▶ Instructions for the task
What lies from the line containing "pose from metres" through the line containing "return 1 + round(t * FPS)"? Print exactly those lines, with both ends, and no others.

▶ Exercise input
────────────────────────────────────────

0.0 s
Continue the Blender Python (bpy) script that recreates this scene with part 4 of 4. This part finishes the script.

────────────────────────────────────────

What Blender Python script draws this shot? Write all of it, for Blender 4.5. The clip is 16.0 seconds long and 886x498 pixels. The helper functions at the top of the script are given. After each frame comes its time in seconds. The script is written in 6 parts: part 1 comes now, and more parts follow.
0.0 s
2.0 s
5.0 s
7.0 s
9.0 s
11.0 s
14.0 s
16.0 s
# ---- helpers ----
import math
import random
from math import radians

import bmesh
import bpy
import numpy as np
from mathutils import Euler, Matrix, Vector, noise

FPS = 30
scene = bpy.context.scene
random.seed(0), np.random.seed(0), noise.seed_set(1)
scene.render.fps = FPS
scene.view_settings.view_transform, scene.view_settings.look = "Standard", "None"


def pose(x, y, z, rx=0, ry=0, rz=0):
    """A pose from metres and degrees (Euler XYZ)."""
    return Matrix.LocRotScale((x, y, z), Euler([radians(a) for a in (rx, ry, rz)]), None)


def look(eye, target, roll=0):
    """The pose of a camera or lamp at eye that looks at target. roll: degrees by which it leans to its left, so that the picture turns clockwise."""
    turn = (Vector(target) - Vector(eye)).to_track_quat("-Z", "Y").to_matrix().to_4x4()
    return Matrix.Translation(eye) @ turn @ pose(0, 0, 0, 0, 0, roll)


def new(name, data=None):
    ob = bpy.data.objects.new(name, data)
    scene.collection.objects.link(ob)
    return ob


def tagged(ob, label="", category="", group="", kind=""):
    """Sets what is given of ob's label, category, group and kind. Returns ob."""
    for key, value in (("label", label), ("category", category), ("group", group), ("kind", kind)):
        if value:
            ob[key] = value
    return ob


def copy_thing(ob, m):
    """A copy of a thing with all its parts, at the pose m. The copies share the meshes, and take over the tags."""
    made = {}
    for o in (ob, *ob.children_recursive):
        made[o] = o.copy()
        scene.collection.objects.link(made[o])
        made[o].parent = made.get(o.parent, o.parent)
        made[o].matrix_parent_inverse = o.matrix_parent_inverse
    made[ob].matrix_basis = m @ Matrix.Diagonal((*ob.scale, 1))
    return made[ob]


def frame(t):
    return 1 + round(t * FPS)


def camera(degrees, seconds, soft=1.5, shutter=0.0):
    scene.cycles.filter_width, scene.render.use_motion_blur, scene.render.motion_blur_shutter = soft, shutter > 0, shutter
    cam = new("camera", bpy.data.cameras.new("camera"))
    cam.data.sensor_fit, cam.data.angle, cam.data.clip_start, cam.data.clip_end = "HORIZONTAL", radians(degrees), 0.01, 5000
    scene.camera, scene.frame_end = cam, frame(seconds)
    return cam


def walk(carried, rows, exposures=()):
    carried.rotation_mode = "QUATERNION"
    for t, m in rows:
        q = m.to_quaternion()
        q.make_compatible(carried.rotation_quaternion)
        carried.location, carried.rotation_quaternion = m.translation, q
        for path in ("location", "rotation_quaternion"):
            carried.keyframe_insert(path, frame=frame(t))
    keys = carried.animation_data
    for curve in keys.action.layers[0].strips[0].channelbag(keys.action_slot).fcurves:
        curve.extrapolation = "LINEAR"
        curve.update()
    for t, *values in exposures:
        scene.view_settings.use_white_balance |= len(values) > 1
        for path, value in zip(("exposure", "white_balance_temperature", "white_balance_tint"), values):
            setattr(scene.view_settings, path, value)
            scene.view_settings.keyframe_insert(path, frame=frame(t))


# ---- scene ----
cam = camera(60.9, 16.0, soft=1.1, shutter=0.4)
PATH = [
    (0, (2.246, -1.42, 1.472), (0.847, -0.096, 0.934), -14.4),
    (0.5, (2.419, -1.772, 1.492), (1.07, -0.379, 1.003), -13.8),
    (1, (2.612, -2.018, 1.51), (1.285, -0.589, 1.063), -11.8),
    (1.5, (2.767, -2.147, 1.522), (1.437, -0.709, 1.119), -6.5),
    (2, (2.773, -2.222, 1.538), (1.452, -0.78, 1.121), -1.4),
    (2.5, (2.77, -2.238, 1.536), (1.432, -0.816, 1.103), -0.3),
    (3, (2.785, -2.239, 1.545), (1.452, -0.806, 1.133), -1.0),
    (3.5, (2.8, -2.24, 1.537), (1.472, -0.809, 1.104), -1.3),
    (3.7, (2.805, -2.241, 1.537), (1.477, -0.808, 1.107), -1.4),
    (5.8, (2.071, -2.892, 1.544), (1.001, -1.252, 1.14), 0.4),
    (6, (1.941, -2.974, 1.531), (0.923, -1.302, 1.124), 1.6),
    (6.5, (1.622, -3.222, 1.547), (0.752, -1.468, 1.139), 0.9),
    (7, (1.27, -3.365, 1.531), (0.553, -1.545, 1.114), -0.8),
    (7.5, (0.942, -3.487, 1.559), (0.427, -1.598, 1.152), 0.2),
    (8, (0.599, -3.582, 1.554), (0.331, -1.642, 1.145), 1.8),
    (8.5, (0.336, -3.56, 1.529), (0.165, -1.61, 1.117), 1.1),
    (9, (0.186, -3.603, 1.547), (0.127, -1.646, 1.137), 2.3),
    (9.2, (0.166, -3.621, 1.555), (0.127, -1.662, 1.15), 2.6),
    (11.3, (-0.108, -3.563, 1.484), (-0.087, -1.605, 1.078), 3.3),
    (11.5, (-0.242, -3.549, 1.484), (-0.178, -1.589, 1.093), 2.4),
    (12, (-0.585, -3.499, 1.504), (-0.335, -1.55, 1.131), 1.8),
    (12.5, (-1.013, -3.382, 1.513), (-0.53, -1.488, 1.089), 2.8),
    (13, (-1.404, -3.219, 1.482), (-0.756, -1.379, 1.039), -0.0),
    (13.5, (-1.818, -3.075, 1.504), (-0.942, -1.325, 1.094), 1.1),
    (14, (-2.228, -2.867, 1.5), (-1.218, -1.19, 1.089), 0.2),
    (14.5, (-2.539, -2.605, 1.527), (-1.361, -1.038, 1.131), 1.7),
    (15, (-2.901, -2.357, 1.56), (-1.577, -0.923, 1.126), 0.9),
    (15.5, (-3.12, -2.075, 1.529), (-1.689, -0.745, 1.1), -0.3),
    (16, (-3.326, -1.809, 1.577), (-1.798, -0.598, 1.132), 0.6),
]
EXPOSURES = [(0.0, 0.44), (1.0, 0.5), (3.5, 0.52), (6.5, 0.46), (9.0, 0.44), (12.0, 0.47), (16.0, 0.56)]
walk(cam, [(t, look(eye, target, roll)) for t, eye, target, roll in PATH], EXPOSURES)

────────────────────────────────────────

▶ Solution
    """A pose from metres and degrees (Euler XYZ)."""
    return Matrix.LocRotScale((x, y, z), Euler([radians(a) for a in (rx, ry, rz)]), None)


def look(eye, target, roll=0):
    """The pose of a camera or lamp at eye that looks at target. roll: degrees by which it leans to its left, so that the picture turns clockwise."""
    turn = (Vector(target) - Vector(eye)).to_track_quat("-Z", "Y").to_matrix().to_4x4()
    return Matrix.Translation(eye) @ turn @ pose(0, 0, 0, 0, 0, roll)


def new(name, data=None):
    ob = bpy.data.objects.new(name, data)
    scene.collection.objects.link(ob)
    return ob


def tagged(ob, label="", category="", group="", kind=""):
    """Sets what is given of ob's label, category, group and kind. Returns ob."""
    for key, value in (("label", label), ("category", category), ("group", group), ("kind", kind)):
        if value:
            ob[key] = value
    return ob


def copy_thing(ob, m):
    """A copy of a thing with all its parts, at the pose m. The copies share the meshes, and take over the tags."""
    made = {}
    for o in (ob, *ob.children_recursive):
        made[o] = o.copy()
        scene.collection.objects.link(made[o])
        made[o].parent = made.get(o.parent, o.parent)
        made[o].matrix_parent_inverse = o.matrix_parent_inverse
    made[ob].matrix_basis = m @ Matrix.Diagonal((*ob.scale, 1))
    return made[ob]


def frame(t):
    return 1 + round(t * FPS)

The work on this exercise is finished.